-- BEGIN --

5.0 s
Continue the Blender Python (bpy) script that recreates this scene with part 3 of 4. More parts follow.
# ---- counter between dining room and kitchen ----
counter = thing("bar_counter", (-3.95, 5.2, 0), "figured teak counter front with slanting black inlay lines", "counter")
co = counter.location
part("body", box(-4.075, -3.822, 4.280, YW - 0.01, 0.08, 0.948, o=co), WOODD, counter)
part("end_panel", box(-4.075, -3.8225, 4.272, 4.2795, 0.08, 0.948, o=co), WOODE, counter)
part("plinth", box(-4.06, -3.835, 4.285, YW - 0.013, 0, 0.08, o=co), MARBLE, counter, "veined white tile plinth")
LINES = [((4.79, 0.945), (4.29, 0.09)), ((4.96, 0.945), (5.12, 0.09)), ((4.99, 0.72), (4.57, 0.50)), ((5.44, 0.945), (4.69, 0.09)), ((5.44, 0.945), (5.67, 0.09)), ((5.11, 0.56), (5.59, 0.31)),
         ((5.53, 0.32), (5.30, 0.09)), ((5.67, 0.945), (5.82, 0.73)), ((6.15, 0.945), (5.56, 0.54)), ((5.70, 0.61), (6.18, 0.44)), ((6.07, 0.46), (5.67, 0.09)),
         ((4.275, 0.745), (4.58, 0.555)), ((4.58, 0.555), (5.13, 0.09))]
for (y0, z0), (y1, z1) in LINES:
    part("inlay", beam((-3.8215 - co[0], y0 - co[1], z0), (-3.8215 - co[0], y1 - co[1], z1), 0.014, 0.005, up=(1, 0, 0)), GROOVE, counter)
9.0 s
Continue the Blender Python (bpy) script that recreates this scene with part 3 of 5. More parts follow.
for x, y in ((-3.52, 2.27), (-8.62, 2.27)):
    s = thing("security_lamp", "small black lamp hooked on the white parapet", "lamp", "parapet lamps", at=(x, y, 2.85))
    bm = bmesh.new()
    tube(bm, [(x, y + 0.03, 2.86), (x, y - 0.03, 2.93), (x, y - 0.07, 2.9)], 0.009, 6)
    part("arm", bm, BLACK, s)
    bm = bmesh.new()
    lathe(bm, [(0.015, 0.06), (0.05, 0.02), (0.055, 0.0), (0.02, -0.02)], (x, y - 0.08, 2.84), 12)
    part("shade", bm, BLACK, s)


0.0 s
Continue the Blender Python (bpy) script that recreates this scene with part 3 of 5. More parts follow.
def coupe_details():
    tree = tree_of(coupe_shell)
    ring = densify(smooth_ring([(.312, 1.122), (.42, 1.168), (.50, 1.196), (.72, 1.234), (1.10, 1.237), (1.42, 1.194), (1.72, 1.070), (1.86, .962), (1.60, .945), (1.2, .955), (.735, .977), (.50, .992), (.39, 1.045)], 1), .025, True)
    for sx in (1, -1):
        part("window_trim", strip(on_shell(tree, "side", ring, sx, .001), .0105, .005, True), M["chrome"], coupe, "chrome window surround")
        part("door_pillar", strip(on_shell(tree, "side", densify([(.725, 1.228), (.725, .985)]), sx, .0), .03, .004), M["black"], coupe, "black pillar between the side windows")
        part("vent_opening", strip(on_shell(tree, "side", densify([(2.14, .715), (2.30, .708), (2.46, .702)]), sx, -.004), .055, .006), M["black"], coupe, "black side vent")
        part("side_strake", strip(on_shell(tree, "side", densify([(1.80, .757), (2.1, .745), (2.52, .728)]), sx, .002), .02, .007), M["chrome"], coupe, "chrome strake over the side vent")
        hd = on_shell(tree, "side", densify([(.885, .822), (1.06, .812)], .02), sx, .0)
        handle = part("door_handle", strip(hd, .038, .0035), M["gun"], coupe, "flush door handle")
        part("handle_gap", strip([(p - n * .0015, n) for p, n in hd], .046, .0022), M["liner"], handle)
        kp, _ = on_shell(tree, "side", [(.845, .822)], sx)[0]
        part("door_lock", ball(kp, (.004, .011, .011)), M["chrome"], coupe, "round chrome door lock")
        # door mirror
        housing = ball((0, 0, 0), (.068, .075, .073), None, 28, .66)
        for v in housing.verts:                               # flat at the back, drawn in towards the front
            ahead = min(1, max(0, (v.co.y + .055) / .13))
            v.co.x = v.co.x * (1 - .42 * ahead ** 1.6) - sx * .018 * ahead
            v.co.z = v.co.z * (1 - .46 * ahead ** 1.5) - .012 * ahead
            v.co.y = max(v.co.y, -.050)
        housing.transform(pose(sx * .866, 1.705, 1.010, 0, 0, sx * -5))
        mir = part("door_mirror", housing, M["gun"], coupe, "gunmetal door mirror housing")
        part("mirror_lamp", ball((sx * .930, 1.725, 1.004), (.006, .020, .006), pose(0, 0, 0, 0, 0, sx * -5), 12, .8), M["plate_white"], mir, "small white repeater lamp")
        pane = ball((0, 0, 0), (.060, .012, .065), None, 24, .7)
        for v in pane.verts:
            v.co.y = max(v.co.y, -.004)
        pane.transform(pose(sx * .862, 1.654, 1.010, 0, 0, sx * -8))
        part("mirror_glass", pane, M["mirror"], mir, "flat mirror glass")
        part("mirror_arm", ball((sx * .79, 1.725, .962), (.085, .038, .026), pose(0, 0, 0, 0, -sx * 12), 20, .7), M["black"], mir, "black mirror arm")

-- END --

*WHAT THIS TASK INVOLVES*.
Using the listing above, please repeat every entry exactly.

*RESULT*.
5.0 s
Continue the Blender Python (bpy) script that recreates this scene with part 3 of 4. More parts follow.
# ---- counter between dining room and kitchen ----
counter = thing("bar_counter", (-3.95, 5.2, 0), "figured teak counter front with slanting black inlay lines", "counter")
co = counter.location
part("body", box(-4.075, -3.822, 4.280, YW - 0.01, 0.08, 0.948, o=co), WOODD, counter)
part("end_panel", box(-4.075, -3.8225, 4.272, 4.2795, 0.08, 0.948, o=co), WOODE, counter)
part("plinth", box(-4.06, -3.835, 4.285, YW - 0.013, 0, 0.08, o=co), MARBLE, counter, "veined white tile plinth")
LINES = [((4.79, 0.945), (4.29, 0.09)), ((4.96, 0.945), (5.12, 0.09)), ((4.99, 0.72), (4.57, 0.50)), ((5.44, 0.945), (4.69, 0.09)), ((5.44, 0.945), (5.67, 0.09)), ((5.11, 0.56), (5.59, 0.31)),
         ((5.53, 0.32), (5.30, 0.09)), ((5.67, 0.945), (5.82, 0.73)), ((6.15, 0.945), (5.56, 0.54)), ((5.70, 0.61), (6.18, 0.44)), ((6.07, 0.46), (5.67, 0.09)),
         ((4.275, 0.745), (4.58, 0.555)), ((4.58, 0.555), (5.13, 0.09))]
for (y0, z0), (y1, z1) in LINES:
    part("inlay", beam((-3.8215 - co[0], y0 - co[1], z0), (-3.8215 - co[0], y1 - co[1], z1), 0.014, 0.005, up=(1, 0, 0)), GROOVE, counter)
9.0 s
Continue the Blender Python (bpy) script that recreates this scene with part 3 of 5. More parts follow.
for x, y in ((-3.52, 2.27), (-8.62, 2.27)):
    s = thing("security_lamp", "small black lamp hooked on the white parapet", "lamp", "parapet lamps", at=(x, y, 2.85))
    bm = bmesh.new()
    tube(bm, [(x, y + 0.03, 2.86), (x, y - 0.03, 2.93), (x, y - 0.07, 2.9)], 0.009, 6)
    part("arm", bm, BLACK, s)
    bm = bmesh.new()
    lathe(bm, [(0.015, 0.06), (0.05, 0.02), (0.055, 0.0), (0.02, -0.02)], (x, y - 0.08, 2.84), 12)
    part("shade", bm, BLACK, s)


0.0 s
Continue the Blender Python (bpy) script that recreates this scene with part 3 of 5. More parts follow.
def coupe_details():
    tree = tree_of(coupe_shell)
    ring = densify(smooth_ring([(.312, 1.122), (.42, 1.168), (.50, 1.196), (.72, 1.234), (1.10, 1.237), (1.42, 1.194), (1.72, 1.070), (1.86, .962), (1.60, .945), (1.2, .955), (.735, .977), (.50, .992), (.39, 1.045)], 1), .025, True)
    for sx in (1, -1):
        part("window_trim", strip(on_shell(tree, "side", ring, sx, .001), .0105, .005, True), M["chrome"], coupe, "chrome window surround")
        part("door_pillar", strip(on_shell(tree, "side", densify([(.725, 1.228), (.725, .985)]), sx, .0), .03, .004), M["black"], coupe, "black pillar between the side windows")
        part("vent_opening", strip(on_shell(tree, "side", densify([(2.14, .715), (2.30, .708), (2.46, .702)]), sx, -.004), .055, .006), M["black"], coupe, "black side vent")
        part("side_strake", strip(on_shell(tree, "side", densify([(1.80, .757), (2.1, .745), (2.52, .728)]), sx, .002), .02, .007), M["chrome"], coupe, "chrome strake over the side vent")
        hd = on_shell(tree, "side", densify([(.885, .822), (1.06, .812)], .02), sx, .0)
        handle = part("door_handle", strip(hd, .038, .0035), M["gun"], coupe, "flush door handle")
        part("handle_gap", strip([(p - n * .0015, n) for p, n in hd], .046, .0022), M["liner"], handle)
        kp, _ = on_shell(tree, "side", [(.845, .822)], sx)[0]
        part("door_lock", ball(kp, (.004, .011, .011)), M["chrome"], coupe, "round chrome door lock")
        # door mirror
        housing = ball((0, 0, 0), (.068, .075, .073), None, 28, .66)
        for v in housing.verts:                               # flat at the back, drawn in towards the front
            ahead = min(1, max(0, (v.co.y + .055) / .13))
            v.co.x = v.co.x * (1 - .42 * ahead ** 1.6) - sx * .018 * ahead
            v.co.z = v.co.z * (1 - .46 * ahead ** 1.5) - .012 * ahead
            v.co.y = max(v.co.y, -.050)
        housing.transform(pose(sx * .866, 1.705, 1.010, 0, 0, sx * -5))
        mir = part("door_mirror", housing, M["gun"], coupe, "gunmetal door mirror housing")
        part("mirror_lamp", ball((sx * .930, 1.725, 1.004), (.006, .020, .006), pose(0, 0, 0, 0, 0, sx * -5), 12, .8), M["plate_white"], mir, "small white repeater lamp")
        pane = ball((0, 0, 0), (.060, .012, .065), None, 24, .7)
        for v in pane.verts:
            v.co.y = max(v.co.y, -.004)
        pane.transform(pose(sx * .862, 1.654, 1.010, 0, 0, sx * -8))
        part("mirror_glass", pane, M["mirror"], mir, "flat mirror glass")
        part("mirror_arm", ball((sx * .79, 1.725, .962), (.085, .038, .026), pose(0, 0, 0, 0, -sx * 12), 20, .7), M["black"], mir, "black mirror arm")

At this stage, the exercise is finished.